Silica glass is described by the generic term vitreous silica, with producers referring to it as either fused quartz or as fused silica. Initially, the two terms were used to distinguish between transparent and opaque grades. Fused quartz products were those produced from quartz crystal into transparent ware and fused silica was used to identify products made from sand into opaque ware.
With advances in raw material beneficiation, transparent fusions could be created from both sand and crystal. If naturally occurring crystalline silica (sand or rock) is melted, the material was then called fused quartz. If the silicon dioxide is synthetically derived, then the material was referred to as synthetic fused silica.
The performance of most fused quartz products is tied to the purity of the material. It is inert to most of chemical components, which is why it is widely used in the chemical industry and test laboratories.

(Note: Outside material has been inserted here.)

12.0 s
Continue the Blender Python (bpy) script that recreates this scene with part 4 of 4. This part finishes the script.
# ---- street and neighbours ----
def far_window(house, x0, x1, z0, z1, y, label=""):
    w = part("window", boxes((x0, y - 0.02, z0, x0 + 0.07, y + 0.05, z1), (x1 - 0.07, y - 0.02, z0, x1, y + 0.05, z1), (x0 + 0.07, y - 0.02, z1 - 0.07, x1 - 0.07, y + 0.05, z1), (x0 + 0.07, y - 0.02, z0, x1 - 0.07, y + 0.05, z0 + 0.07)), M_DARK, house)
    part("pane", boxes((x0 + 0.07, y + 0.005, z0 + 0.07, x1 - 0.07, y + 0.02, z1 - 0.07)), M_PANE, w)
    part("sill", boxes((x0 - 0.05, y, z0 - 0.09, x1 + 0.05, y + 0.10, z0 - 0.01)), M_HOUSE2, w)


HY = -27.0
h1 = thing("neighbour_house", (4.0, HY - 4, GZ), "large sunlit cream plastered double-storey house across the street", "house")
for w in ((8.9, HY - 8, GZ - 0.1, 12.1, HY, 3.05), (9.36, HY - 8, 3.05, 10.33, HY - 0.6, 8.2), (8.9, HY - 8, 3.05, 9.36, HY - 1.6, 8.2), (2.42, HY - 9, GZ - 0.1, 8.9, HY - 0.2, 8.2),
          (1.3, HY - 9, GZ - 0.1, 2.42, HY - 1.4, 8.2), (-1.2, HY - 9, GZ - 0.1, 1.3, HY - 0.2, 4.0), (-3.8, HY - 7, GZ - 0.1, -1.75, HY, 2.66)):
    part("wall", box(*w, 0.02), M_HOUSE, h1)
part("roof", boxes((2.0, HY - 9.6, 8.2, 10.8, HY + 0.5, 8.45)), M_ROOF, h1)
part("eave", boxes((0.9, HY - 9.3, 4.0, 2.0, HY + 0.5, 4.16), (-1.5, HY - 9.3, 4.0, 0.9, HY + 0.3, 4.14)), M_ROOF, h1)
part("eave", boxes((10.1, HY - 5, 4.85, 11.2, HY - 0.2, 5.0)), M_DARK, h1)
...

Alkalis agents attack quartz glass, causing and accelerating the devitrification process. Hydrofluoridic and phosphoric acid are the only compounds that can etch the material, even at a low temperature.
Fused quartz glass delivers superior thermal stability over traditional glass, with a low thermal expansion coefficient (5.5 x 10-7 cm/cm°C) and the ability to not change color when heated to 1100°C and kept at this temperature for an hour. Heating fused quartz glass to the same temperature and then suddenly cooling it to 20°C demonstrates its excellent thermal shock resistance. Repeating this procedure three times, the piece of quartz glass does not break.

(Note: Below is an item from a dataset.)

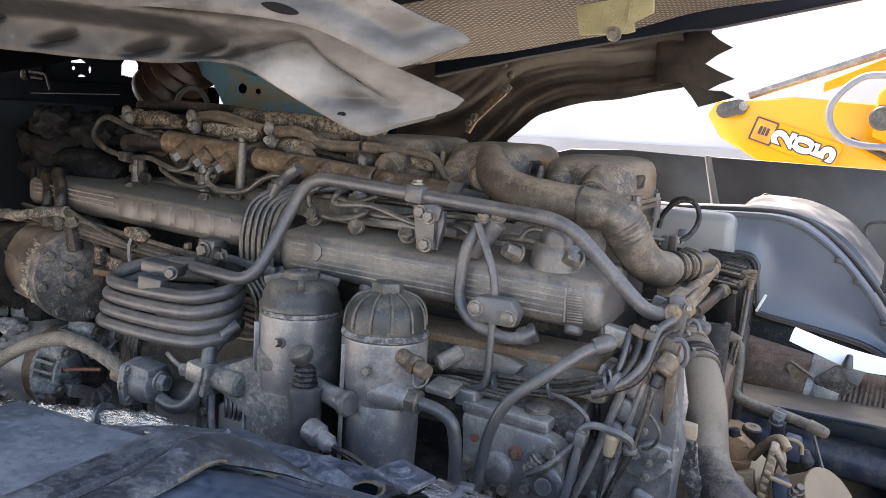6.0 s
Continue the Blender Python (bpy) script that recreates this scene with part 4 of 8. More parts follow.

Fused quartz glass softens at about 1630°C, behaving like other glass types at this point. It does not have a specific fusion temperature. This state transformation lasts for a wide temperature range and is marked by the changing of viscosity with the variation of temperature.
Fused quartz has a much higher purity level than standard glass, which make its optical properties much better than standard glass. These optical properties depend on its transparency level and on the production method.
Quartz acts as an exceptional electric insulating material. It offers a number of electrical properties, including:
electrical resistivity (350°): 7x107 ohm x cm
dielectric constant (20°C - 1MHz): 3,76
insulated strength (20°C - 1MHz): 5 x 107 V/m
dielectric absorbance constant: <4 x 10-4
dielectric ullage constant: <1 x 10-4
The shape, impurity level or the presence of defects on the surface and the age of the material all influence the mechanical properties.
Viscosity and Devitrification
Because fused quartz has a very high viscosity, it flows slowly from the softening point until higher temperatures are reached, which enables the quartz to flow faster. The presence of impurities inside the material will have a large impact on viscosity.
The process of devitrification occurs after quartz has been exposed to very high temperatures for an extended period of time. The presence of impurities will make the devitrification process faster.